### Problem to work on
Copy out each line that mentions the word "from".

### Data excerpt
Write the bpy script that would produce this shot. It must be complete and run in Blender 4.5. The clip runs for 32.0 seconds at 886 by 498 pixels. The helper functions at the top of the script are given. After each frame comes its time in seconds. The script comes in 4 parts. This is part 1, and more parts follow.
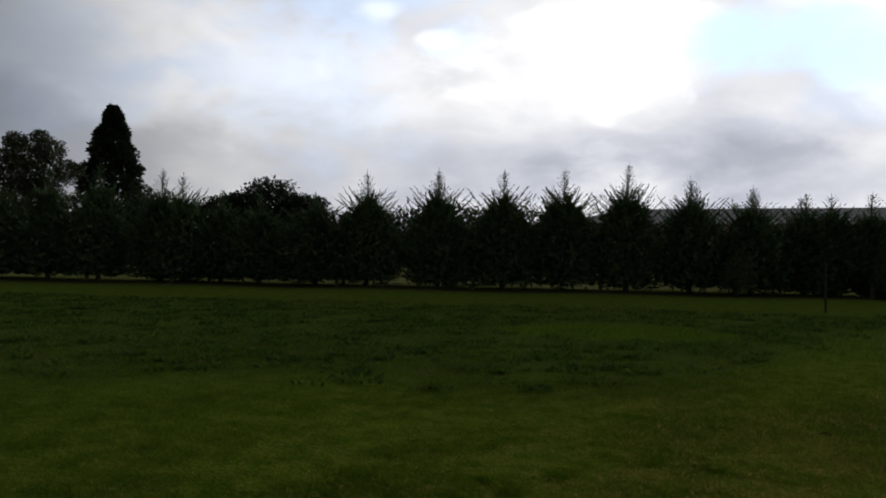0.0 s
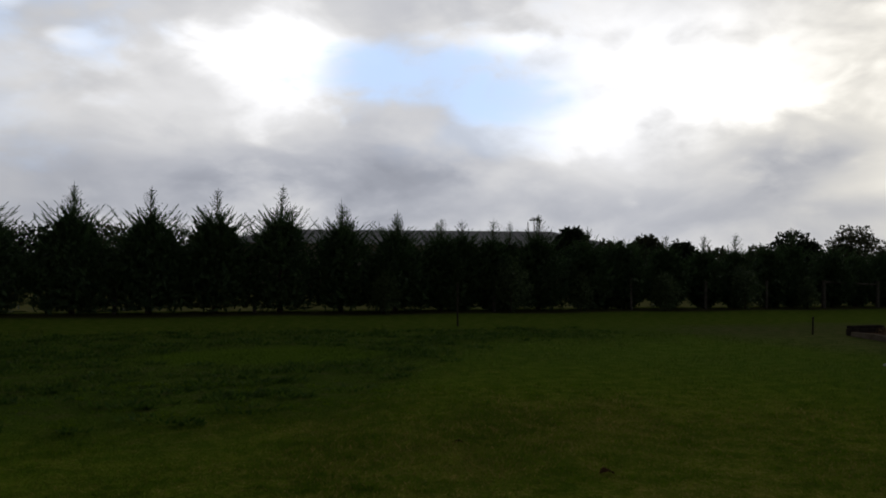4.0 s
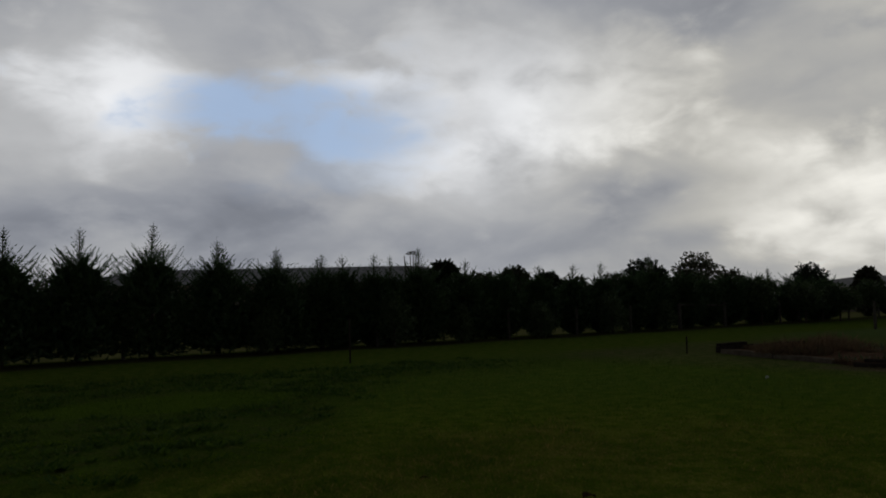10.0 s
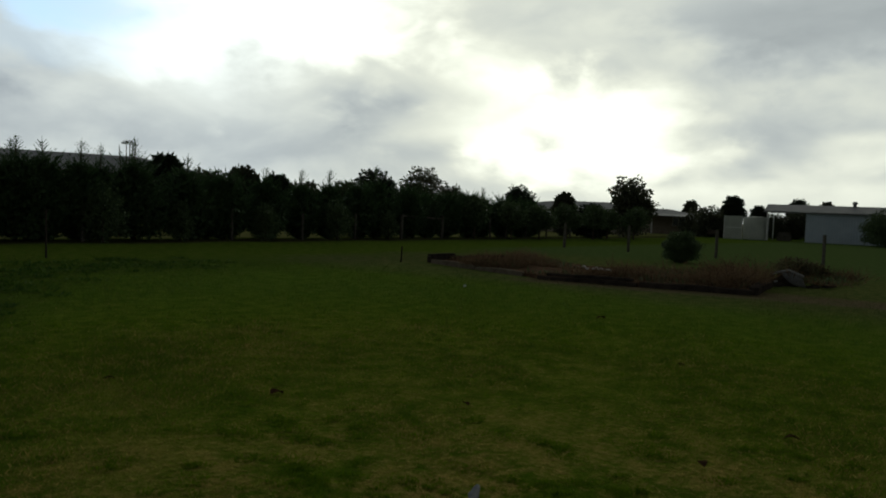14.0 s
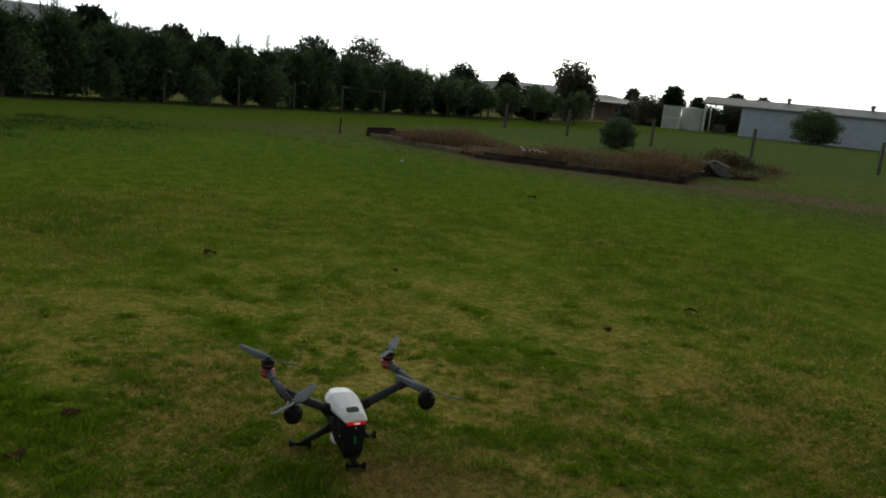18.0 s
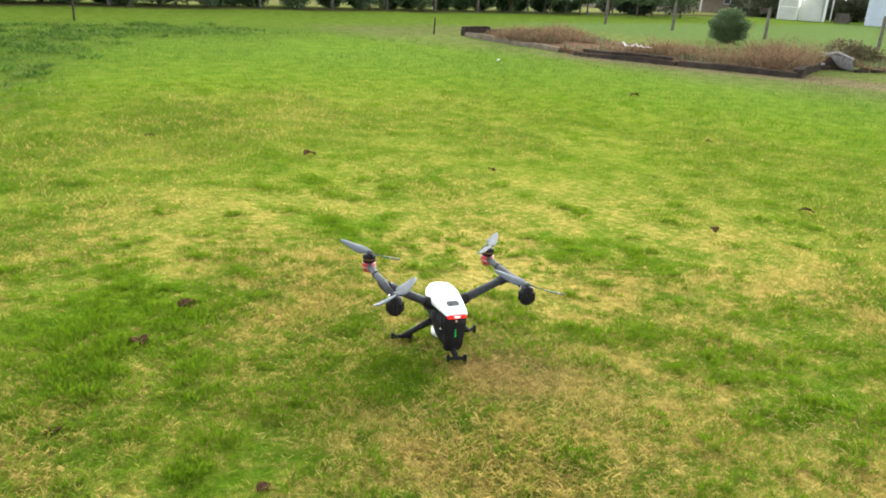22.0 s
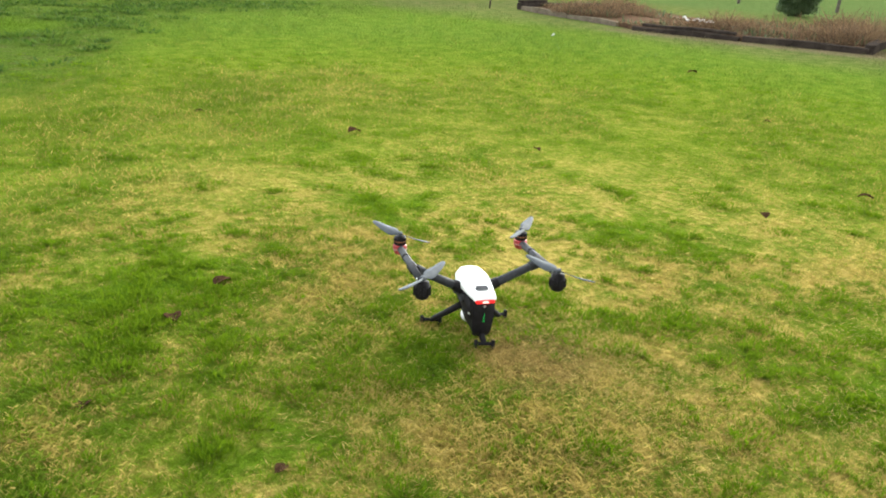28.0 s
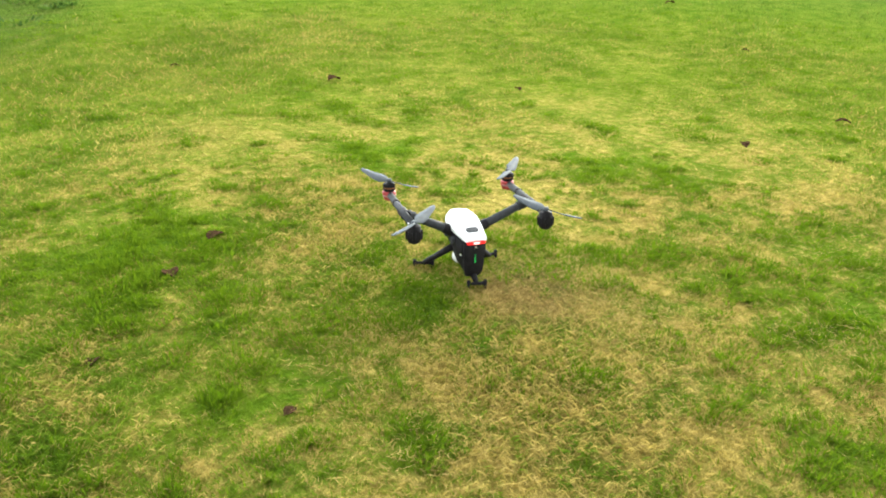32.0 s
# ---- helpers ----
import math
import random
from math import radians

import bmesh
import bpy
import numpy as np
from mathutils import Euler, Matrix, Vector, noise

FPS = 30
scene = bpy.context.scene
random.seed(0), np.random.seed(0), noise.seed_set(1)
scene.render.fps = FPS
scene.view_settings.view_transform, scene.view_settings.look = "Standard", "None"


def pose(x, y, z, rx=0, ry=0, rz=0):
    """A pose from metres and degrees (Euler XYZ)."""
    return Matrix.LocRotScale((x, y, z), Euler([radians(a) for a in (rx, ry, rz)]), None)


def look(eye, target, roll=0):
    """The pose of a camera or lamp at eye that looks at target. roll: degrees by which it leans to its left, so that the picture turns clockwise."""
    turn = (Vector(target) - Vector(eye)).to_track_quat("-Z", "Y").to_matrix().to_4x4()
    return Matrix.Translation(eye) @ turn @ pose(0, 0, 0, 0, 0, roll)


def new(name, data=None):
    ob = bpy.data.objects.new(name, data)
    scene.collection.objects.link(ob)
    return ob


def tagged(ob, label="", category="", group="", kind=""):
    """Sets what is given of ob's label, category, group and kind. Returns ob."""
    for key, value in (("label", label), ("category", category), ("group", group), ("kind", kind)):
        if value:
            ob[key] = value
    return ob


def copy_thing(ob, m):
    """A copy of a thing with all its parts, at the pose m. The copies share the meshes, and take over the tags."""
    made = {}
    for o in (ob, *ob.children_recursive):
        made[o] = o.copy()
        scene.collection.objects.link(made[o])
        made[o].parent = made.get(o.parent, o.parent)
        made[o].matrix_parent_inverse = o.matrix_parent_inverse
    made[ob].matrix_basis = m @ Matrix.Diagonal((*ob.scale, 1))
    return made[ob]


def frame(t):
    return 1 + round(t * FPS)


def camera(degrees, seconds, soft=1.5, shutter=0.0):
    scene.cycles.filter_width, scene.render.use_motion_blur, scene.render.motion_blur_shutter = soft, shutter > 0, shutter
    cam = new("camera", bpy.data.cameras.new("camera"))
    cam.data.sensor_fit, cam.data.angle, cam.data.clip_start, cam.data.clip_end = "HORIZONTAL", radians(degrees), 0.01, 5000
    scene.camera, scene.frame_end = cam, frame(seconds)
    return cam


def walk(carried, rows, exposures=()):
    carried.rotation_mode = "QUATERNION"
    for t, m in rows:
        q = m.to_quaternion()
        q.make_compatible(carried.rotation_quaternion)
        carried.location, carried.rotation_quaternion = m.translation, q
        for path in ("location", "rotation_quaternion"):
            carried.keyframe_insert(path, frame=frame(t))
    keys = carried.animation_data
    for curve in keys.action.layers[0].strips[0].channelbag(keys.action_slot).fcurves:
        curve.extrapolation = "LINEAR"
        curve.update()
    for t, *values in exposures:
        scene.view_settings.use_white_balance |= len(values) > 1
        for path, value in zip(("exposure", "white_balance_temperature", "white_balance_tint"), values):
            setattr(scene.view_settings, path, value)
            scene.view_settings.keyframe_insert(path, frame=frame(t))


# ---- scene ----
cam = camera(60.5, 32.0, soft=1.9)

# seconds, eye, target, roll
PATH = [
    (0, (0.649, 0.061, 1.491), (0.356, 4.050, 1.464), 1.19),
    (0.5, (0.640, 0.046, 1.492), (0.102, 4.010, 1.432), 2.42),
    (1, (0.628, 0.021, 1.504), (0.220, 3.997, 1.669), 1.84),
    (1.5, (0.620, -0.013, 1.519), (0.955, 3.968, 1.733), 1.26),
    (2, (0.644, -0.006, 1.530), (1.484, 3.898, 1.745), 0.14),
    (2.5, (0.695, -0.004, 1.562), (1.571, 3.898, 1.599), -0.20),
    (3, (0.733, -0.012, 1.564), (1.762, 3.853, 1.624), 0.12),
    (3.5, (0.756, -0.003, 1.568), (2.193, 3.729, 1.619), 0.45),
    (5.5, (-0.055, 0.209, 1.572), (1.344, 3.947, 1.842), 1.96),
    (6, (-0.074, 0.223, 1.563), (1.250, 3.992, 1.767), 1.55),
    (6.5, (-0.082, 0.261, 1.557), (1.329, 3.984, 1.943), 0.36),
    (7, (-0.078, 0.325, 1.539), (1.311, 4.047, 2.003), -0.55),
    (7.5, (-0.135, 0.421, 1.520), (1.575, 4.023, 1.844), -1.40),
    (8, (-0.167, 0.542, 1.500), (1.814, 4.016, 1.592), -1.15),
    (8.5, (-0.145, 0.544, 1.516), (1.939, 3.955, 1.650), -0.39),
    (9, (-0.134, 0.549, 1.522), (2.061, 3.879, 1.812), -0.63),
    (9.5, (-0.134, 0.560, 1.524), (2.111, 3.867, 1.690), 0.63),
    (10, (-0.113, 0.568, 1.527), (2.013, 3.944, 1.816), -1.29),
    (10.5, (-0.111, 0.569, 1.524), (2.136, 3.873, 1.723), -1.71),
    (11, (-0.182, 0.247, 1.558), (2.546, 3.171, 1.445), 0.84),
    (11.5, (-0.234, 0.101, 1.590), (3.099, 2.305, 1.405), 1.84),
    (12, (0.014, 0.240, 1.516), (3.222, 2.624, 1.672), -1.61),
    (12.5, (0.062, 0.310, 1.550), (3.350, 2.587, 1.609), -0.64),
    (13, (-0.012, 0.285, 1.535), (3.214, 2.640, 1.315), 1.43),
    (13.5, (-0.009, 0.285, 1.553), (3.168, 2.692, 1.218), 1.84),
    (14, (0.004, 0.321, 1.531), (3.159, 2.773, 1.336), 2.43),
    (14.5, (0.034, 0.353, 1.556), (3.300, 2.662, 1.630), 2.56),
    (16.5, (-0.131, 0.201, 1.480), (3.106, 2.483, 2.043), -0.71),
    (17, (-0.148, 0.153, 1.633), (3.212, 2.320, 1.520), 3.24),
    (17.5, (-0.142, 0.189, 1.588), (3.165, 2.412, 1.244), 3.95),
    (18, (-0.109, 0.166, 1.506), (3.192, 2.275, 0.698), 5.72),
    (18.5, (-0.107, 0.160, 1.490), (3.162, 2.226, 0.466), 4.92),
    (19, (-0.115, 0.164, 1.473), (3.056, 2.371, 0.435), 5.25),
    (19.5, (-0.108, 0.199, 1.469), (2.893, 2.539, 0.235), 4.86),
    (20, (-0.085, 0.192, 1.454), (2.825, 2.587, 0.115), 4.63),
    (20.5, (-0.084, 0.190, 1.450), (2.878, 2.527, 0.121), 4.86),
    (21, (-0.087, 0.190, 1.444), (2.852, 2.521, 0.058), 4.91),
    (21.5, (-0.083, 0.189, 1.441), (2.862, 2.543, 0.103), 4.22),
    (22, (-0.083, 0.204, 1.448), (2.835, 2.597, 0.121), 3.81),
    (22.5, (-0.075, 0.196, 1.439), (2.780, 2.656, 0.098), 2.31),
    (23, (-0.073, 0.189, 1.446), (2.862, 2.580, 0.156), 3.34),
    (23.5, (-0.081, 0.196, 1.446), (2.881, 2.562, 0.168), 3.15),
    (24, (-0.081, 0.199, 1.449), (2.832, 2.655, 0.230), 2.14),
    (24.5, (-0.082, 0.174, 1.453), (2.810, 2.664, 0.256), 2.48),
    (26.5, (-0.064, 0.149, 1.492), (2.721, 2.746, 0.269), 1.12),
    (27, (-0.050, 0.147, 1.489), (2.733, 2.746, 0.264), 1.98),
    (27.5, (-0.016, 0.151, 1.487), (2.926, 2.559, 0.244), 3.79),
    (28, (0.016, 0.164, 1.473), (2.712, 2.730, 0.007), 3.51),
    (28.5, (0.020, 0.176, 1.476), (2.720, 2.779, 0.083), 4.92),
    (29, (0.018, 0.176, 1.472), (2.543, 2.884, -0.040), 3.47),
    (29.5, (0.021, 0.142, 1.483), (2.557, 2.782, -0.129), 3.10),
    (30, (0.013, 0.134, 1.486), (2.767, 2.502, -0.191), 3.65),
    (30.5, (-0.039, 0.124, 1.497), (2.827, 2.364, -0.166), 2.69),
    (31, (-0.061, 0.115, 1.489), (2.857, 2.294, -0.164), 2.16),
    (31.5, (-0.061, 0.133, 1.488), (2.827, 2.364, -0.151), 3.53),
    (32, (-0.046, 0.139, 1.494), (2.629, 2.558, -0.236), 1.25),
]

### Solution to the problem
from math import radians
from mathutils import Euler, Matrix, Vector, noise
    """A pose from metres and degrees (Euler XYZ)."""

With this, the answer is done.